Gina Glockson: I'll say one thing for her. She's pale enough to pull off the whole Goth-Chick image that's been pushed on her by the judges but I swear one of her eyes are smaller than the other (or bigger for you half-full-glass kinda people) and she can't sing to save her life. Now there's an interesting concept for a TV show. Let Al Qaida kidnap her, put a black hood on her head, cut a hole for her mouth, let her sing and ask America to vote on whether she gets decapitated or not. Let's hope for her sake that she doesn't go into a rousing chorus of Hava Nagila.

Haley Scarnato: She reminds me of that Lahufa Faez chick from our own Maldivian Idol. Translation: she looks annoying, sounds like nails on a chalkboard and makes up for mediocrity with silly stage antics.

Blake Lewis: I have a feeling if I knew this beat-boxer personally I would actually like him but that's what the people who watch this show (mostly pre-teen girls, old women on life support and me) need to realize. We DON'T KNOW these people. Their stage personas shouldn't be taken at face value. The fact of the matter is that this dude is a unique choice for this show because of only two reasons. 1. He's slightly more urban than your Carrie Underwoods or Kellie Picklers, and 2. Technically speaking, he's a horrible singer.

Brandon Rogers: I actually recognized this guy way before the revelation that he was a backup singer for big stars. Why? Because I remembered him warbling in the background when Christina Aguilera performed Come On Over (All I Want Is You) on AOL Live. A reason I would have been too ashamed to admit before my sister (lovely girl that she is) made sure that everyone and their grandpa knew just how fey I can be sometimes. Most of the time. Ok! All of the time. Now why did I go off on a tangent about my borderline gayness instead of discussing the strengths or weaknesses of Brandon. Ah elementary my dear Watsons! Because that's what anyone would do when they see Bland-on Rogers perform. Think about their laundry. Or grocery lists. Or the condom wrapper they might have left lying around where their mom could see (Isn't it interesting how fear of condom wrappers being discovered by parents is universal across genders?).

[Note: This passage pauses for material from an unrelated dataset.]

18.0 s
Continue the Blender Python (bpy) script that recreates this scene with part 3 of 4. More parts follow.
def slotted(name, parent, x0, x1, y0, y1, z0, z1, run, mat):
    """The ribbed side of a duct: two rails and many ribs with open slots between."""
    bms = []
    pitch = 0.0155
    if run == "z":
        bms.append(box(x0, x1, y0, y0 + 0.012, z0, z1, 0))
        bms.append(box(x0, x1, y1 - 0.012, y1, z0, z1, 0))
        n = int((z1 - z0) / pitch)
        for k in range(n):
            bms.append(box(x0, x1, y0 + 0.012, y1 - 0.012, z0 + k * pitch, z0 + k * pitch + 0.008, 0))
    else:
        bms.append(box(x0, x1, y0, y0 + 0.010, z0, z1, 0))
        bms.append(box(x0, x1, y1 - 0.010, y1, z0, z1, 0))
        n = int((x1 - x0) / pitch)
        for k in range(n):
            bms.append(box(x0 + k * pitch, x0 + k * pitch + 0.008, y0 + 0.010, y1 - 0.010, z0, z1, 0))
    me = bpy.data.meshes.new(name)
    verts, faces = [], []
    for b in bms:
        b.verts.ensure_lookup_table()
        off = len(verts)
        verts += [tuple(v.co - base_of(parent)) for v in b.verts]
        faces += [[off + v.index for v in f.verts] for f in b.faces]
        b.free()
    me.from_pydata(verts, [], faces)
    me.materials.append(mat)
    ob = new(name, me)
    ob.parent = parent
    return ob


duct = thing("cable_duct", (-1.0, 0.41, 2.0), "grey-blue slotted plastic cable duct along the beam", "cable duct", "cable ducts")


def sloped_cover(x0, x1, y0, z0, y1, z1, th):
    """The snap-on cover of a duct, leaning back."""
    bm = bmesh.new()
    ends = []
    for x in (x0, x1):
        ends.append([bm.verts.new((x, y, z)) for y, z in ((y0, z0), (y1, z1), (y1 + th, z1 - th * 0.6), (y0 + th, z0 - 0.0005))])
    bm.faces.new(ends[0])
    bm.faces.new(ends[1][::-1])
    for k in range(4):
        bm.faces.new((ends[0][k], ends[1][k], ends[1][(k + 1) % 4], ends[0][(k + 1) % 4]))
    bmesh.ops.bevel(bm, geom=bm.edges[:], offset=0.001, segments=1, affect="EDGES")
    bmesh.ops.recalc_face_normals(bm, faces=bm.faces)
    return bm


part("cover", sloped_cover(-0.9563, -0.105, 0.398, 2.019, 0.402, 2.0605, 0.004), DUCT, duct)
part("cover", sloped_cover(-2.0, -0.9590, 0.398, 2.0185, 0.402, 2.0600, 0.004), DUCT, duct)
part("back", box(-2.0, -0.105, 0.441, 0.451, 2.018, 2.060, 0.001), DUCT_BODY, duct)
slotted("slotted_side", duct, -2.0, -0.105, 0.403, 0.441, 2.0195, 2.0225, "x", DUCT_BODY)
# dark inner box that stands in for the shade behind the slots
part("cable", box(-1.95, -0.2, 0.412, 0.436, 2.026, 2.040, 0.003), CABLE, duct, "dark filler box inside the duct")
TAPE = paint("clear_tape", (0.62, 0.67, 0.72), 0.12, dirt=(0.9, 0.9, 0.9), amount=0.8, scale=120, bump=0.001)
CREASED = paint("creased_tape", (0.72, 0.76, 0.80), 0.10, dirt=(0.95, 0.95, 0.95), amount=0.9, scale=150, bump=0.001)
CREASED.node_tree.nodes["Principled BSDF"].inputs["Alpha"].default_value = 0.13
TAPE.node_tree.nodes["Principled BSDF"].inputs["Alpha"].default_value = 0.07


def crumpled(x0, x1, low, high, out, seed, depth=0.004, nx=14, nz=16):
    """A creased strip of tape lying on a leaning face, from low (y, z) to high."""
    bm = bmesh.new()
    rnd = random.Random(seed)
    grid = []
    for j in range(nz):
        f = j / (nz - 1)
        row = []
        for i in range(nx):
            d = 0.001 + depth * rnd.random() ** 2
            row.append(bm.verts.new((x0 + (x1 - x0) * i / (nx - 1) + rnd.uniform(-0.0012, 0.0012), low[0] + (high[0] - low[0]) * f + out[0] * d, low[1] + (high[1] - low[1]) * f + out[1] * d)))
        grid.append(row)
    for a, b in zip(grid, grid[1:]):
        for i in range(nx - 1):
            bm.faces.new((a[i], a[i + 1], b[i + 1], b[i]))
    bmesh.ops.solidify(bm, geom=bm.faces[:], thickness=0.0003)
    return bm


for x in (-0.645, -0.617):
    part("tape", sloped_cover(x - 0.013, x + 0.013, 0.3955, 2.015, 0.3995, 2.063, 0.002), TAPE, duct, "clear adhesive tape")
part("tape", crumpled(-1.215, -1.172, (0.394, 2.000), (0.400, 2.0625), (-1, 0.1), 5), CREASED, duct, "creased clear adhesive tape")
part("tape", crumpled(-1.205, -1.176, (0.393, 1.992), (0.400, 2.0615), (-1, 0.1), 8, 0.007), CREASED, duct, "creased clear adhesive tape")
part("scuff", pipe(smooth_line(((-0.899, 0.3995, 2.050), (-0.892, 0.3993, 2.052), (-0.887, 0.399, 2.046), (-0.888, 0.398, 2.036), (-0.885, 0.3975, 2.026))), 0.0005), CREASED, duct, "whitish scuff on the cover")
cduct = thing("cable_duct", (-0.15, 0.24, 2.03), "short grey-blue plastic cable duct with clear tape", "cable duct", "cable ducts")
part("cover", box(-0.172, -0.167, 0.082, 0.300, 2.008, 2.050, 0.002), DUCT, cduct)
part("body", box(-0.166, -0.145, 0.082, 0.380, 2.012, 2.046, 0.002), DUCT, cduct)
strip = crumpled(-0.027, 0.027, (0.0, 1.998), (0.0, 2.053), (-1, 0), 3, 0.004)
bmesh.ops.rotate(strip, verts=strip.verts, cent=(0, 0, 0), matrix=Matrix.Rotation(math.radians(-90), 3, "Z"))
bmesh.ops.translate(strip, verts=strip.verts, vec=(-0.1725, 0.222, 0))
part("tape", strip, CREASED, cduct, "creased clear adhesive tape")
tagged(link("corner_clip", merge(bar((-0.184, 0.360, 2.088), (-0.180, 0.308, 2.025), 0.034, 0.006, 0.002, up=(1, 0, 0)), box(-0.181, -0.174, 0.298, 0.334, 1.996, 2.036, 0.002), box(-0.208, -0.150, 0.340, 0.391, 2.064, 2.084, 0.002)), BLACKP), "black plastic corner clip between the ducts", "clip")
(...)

Jordin Sparks: Can sing. Too bubbly. Better suited for a beauty pageant.

Lakisha Jones: Obligatory fat, black, belter (those of you who don't pay attention to punctuation marks, feel free to assume that Ms. Jones can take on Jackie Chan anytime, anyplace) who finds her way onto almost every season (anybody remember a certain someone called Jennifer Hudson?).

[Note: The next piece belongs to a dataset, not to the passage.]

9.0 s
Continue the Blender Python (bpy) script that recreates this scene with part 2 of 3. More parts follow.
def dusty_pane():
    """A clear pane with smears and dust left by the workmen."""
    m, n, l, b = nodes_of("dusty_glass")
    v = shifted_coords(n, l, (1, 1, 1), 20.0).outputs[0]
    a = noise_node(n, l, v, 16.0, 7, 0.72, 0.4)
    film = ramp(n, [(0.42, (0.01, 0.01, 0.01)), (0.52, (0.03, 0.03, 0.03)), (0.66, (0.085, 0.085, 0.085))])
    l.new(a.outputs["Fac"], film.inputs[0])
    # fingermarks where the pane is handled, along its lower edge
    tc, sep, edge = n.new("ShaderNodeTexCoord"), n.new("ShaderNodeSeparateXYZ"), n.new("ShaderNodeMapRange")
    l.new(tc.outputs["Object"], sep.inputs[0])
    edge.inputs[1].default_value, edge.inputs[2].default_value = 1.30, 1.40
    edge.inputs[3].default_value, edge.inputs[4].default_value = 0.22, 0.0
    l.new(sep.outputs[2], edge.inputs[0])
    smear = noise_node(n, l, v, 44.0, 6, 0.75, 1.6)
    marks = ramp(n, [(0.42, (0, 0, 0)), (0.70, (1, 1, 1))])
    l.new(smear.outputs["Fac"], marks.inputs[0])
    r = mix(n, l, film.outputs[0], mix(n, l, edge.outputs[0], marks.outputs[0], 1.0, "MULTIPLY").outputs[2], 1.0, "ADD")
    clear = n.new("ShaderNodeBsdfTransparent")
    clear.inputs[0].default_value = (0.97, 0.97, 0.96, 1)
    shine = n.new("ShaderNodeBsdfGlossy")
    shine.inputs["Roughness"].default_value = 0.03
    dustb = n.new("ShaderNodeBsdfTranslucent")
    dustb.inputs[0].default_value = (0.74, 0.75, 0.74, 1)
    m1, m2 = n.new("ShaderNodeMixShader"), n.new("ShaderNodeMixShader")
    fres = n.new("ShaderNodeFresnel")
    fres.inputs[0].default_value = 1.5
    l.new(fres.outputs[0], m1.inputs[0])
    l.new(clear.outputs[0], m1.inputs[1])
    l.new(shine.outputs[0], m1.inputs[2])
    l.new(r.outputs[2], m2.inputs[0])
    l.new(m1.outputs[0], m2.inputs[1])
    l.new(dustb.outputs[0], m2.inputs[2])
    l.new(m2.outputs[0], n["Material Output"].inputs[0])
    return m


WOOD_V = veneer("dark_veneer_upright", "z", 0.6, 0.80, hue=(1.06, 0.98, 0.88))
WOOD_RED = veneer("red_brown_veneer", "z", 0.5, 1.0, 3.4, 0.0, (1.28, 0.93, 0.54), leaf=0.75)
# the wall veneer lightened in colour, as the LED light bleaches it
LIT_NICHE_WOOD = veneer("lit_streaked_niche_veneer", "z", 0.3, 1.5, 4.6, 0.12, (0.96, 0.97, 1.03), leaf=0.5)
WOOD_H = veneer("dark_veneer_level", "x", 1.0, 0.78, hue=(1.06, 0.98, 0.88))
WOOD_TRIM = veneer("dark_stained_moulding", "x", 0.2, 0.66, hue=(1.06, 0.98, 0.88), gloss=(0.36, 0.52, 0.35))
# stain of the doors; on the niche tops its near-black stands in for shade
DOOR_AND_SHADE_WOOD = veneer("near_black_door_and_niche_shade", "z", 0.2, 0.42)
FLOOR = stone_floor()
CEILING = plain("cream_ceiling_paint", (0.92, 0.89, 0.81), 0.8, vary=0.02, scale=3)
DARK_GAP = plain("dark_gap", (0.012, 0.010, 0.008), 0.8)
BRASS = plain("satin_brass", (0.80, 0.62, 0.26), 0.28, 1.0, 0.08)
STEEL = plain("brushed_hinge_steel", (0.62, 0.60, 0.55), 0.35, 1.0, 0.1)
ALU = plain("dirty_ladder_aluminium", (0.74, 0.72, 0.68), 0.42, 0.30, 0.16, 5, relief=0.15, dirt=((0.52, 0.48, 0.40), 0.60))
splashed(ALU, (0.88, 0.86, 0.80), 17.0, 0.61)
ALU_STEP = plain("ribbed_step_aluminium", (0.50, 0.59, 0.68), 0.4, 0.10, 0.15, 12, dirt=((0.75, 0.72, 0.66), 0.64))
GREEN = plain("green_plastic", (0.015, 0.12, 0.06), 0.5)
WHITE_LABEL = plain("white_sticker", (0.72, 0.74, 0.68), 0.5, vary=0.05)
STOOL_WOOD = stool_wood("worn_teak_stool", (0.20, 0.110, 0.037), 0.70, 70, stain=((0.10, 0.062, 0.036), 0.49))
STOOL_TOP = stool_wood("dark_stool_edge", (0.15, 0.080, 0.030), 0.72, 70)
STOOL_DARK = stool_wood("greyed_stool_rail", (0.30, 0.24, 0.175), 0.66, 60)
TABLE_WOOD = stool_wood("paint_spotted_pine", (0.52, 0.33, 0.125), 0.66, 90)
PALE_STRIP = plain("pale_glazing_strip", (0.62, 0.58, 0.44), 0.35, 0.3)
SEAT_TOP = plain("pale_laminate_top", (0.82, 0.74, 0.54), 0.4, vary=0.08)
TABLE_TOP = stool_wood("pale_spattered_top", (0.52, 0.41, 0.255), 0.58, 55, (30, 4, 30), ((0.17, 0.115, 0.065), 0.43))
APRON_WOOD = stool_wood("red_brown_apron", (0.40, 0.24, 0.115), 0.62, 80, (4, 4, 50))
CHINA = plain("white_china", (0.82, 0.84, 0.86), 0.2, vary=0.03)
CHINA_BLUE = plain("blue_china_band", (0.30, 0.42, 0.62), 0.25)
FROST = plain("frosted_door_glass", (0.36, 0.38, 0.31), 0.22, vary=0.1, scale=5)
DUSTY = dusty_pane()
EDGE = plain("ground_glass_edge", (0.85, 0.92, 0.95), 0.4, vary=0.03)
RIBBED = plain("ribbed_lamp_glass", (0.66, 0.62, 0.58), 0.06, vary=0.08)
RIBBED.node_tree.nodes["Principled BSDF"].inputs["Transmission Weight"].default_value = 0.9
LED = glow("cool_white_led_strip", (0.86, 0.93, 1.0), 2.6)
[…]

Chris Richardson: I would point out that he's a Justin Timberlake-wannabe but that's already so obvious and probably (ugh!) part of his appeal. However, aside from his many, MANY, flaws, Timberlake can actually sing. Through his mouth. Not his nose unlike Chris. Still, kudos to Chris for dedicating Jason Mraz's sublime Geek in the Pink (which he butchered) to his Grandmother (Those are sarcastic kudos by the way. Google the meaning of the song if you've actually read this and don't get what I mean).

Chris Sligh: Kinda sorta funny although I do admit anyone can see his jokes coming from a mile away. Self-deprecation is so blase' these days anyway. He does sound a lot like Elton John though. And if there's anyone who could win American Idol it would be the fairy Knight himself.

Stephanie Edwards: I think the people behind the show still can't get enough of Fantasia Barrino so they just incubated a clone which came out lighter-skinned with a weaker voice.

Phil Stacy: I have no interest in even discussing baldie with the scary smile. He's probably going to be the first to leave next week.

Sanjaya Malakar: I don't understand why Simon and co. just won't come out and say it. This guy is too gay. Even for the show which made a star out of Clay Aiken. He hula dances and being seventeen is no excuse for having a girl's voice either (yours truly could do Marvin Gaye on his fifteenth birthday). Don't get me wrong. I'm not a homophobe. But the key demographic to which AI caters to surely are. He really can't sing for sour apples too. I blame Janet Jackson for making impressionable young queers like Sanjaya think that whispering in a girly voice is singing.

Melinda Doolittle: Had to save the best for last. Melinda is by far the only real talent on the whole fucking show. If I had to criticize her (which, to be fair, I do), I would say she has absolutely no neck. None at all. But neither does Nelly and he seems to be doing pretty well. I also think her deer-in-the-headlights schtick is a well-executed ploy to win votes. But she doesn't really need to do that. She's got more talent in her half-an-inch of neck than all the other contestants combined. Whether she wins AI or not, one thing is for certain, she gets the you-tube embed award for this post. Congratulations Melinda. You might as well leave the show now completely satisfied.